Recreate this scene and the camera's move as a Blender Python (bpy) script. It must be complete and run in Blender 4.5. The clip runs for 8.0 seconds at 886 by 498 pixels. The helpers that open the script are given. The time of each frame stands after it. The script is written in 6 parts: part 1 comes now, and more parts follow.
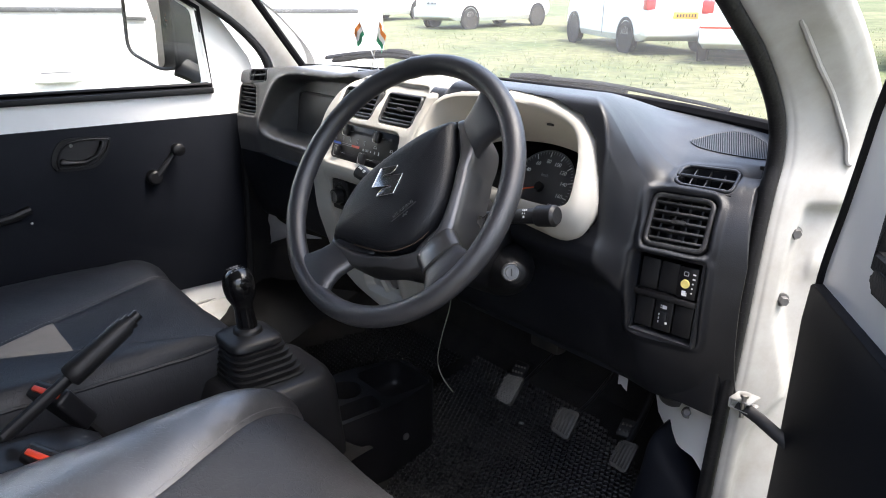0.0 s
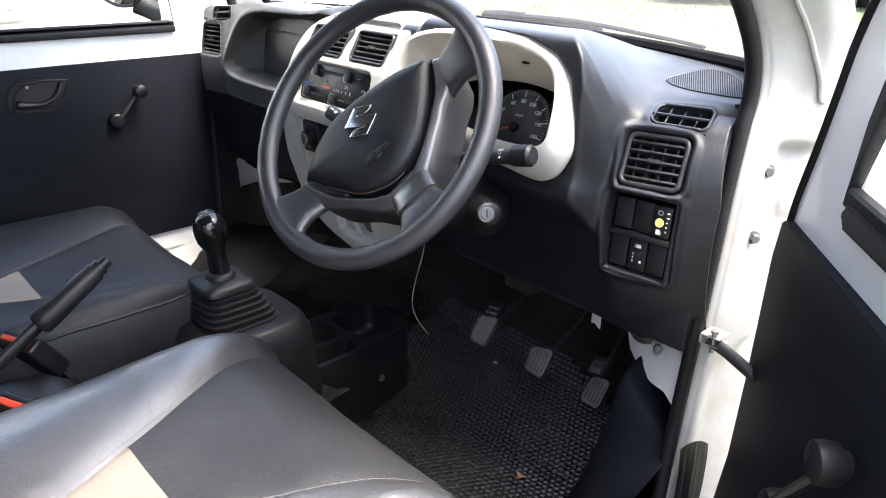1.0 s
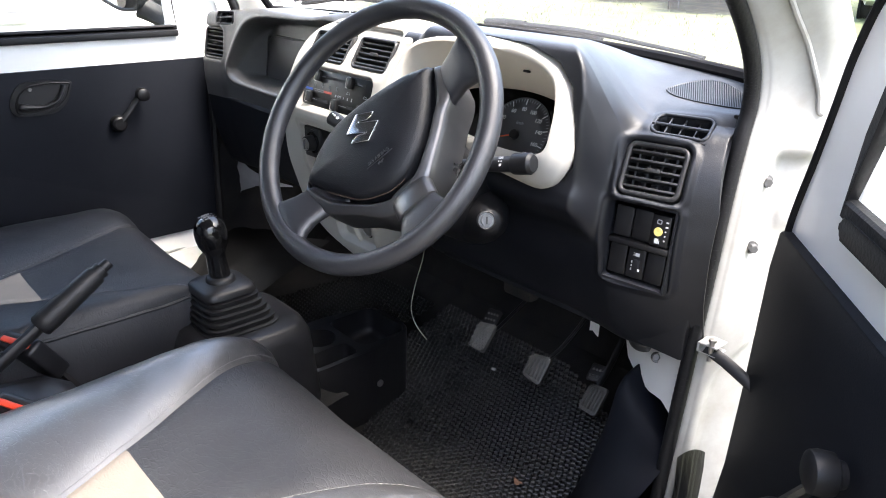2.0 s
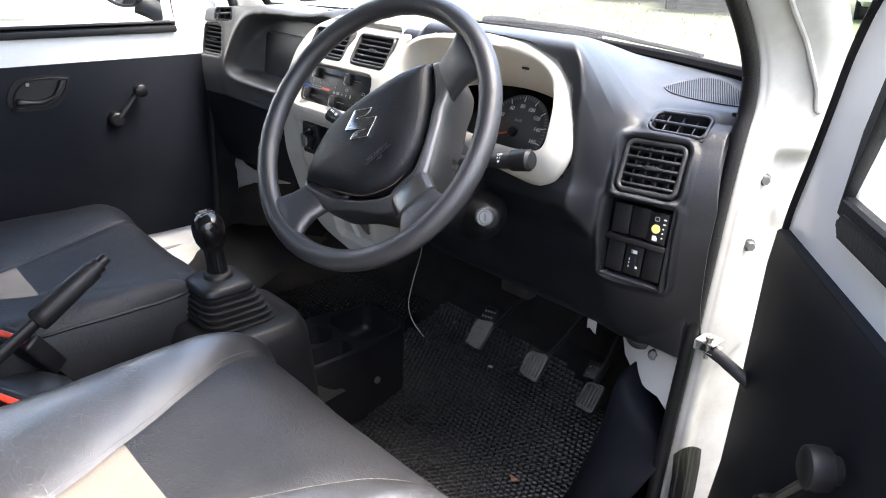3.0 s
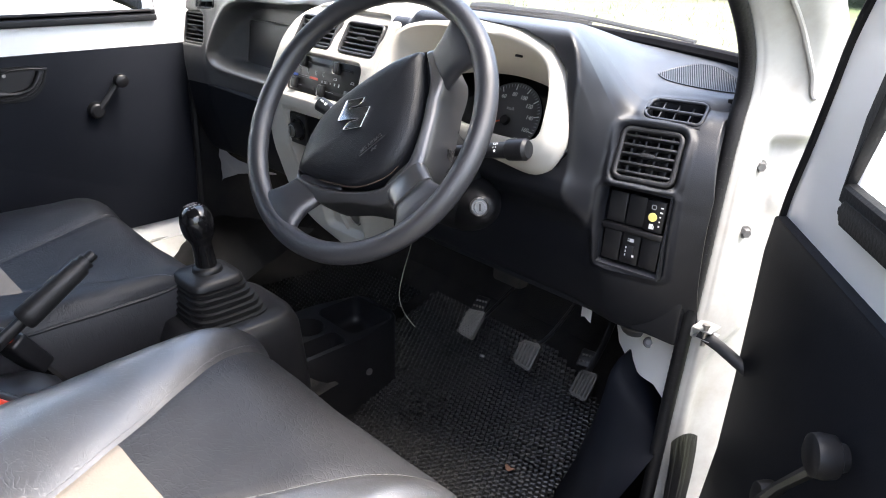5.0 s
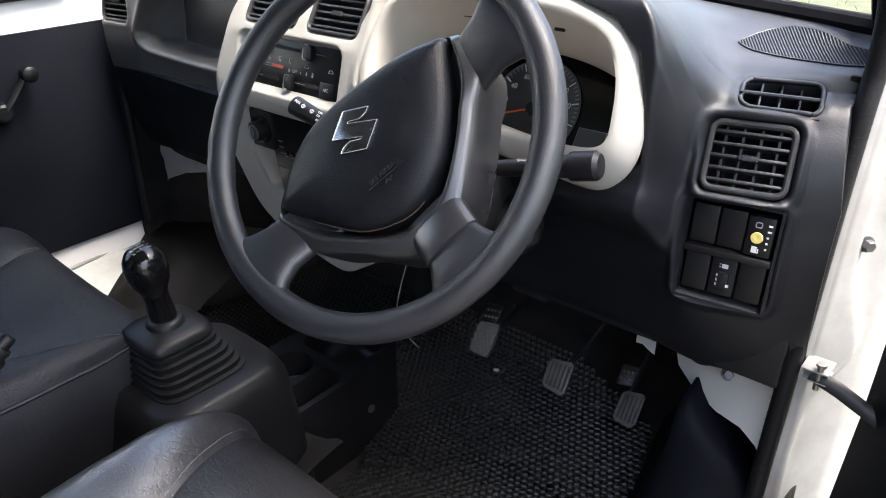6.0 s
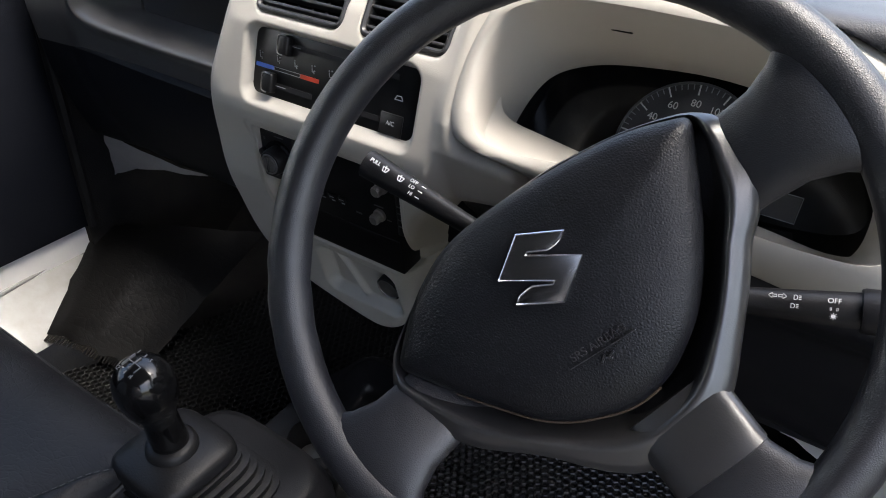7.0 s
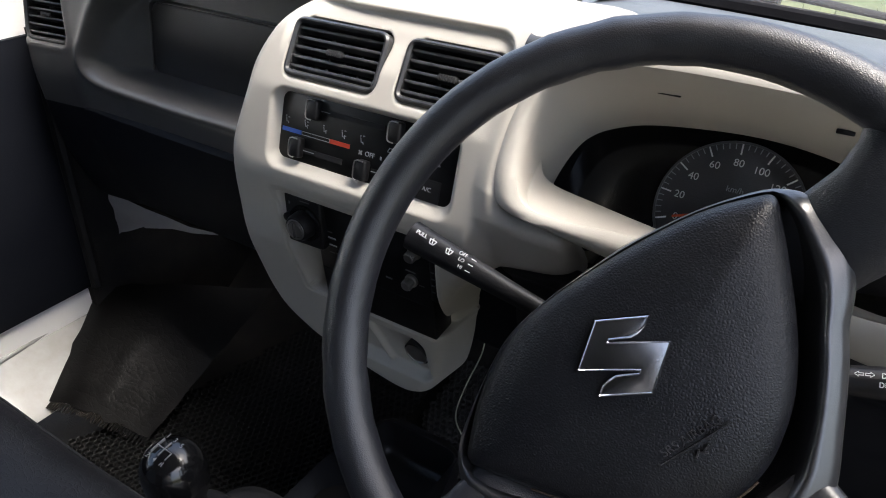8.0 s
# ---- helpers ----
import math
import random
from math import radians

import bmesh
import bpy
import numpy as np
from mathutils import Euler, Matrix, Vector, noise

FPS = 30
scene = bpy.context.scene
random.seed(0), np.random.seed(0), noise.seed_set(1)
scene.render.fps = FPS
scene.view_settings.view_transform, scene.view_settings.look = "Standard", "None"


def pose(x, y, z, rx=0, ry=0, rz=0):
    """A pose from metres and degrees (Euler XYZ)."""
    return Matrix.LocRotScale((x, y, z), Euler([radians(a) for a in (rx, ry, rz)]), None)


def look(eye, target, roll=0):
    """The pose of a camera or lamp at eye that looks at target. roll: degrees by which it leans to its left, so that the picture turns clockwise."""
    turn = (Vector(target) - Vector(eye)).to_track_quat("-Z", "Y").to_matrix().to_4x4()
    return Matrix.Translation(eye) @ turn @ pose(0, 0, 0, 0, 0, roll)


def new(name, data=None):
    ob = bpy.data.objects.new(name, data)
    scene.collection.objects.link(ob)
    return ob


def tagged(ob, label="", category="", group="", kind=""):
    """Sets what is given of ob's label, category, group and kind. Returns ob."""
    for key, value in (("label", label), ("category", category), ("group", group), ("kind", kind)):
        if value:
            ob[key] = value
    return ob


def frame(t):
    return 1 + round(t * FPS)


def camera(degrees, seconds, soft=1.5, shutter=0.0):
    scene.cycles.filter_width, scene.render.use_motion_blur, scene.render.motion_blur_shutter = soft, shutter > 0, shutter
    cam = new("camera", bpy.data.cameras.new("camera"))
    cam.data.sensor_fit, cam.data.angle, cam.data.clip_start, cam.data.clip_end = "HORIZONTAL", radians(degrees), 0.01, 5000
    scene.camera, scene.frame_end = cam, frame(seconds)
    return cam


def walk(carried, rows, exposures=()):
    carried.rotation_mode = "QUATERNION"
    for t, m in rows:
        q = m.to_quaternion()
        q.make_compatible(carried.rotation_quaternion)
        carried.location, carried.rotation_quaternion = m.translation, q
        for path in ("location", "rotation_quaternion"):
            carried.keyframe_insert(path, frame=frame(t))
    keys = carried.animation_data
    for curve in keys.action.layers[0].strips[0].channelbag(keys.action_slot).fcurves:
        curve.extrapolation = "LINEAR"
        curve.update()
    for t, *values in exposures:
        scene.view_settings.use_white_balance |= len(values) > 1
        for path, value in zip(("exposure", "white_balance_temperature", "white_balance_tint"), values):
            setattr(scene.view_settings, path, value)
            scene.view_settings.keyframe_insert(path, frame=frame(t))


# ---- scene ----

_Goal:_
Output exactly one stretch of the listing: from the line containing "scene = bpy.context.scene" through the line containing "for path in", both end lines included.

_Output for this exercise:_
scene = bpy.context.scene
random.seed(0), np.random.seed(0), noise.seed_set(1)
scene.render.fps = FPS
scene.view_settings.view_transform, scene.view_settings.look = "Standard", "None"


def pose(x, y, z, rx=0, ry=0, rz=0):
    """A pose from metres and degrees (Euler XYZ)."""
    return Matrix.LocRotScale((x, y, z), Euler([radians(a) for a in (rx, ry, rz)]), None)


def look(eye, target, roll=0):
    """The pose of a camera or lamp at eye that looks at target. roll: degrees by which it leans to its left, so that the picture turns clockwise."""
    turn = (Vector(target) - Vector(eye)).to_track_quat("-Z", "Y").to_matrix().to_4x4()
    return Matrix.Translation(eye) @ turn @ pose(0, 0, 0, 0, 0, roll)


def new(name, data=None):
    ob = bpy.data.objects.new(name, data)
    scene.collection.objects.link(ob)
    return ob


def tagged(ob, label="", category="", group="", kind=""):
    """Sets what is given of ob's label, category, group and kind. Returns ob."""
    for key, value in (("label", label), ("category", category), ("group", group), ("kind", kind)):
        if value:
            ob[key] = value
    return ob


def frame(t):
    return 1 + round(t * FPS)


def camera(degrees, seconds, soft=1.5, shutter=0.0):
    scene.cycles.filter_width, scene.render.use_motion_blur, scene.render.motion_blur_shutter = soft, shutter > 0, shutter
    cam = new("camera", bpy.data.cameras.new("camera"))
    cam.data.sensor_fit, cam.data.angle, cam.data.clip_start, cam.data.clip_end = "HORIZONTAL", radians(degrees), 0.01, 5000
    scene.camera, scene.frame_end = cam, frame(seconds)
    return cam


def walk(carried, rows, exposures=()):
    carried.rotation_mode = "QUATERNION"
    for t, m in rows:
        q = m.to_quaternion()
        q.make_compatible(carried.rotation_quaternion)
        carried.location, carried.rotation_quaternion = m.translation, q
        for path in ("location", "rotation_quaternion"):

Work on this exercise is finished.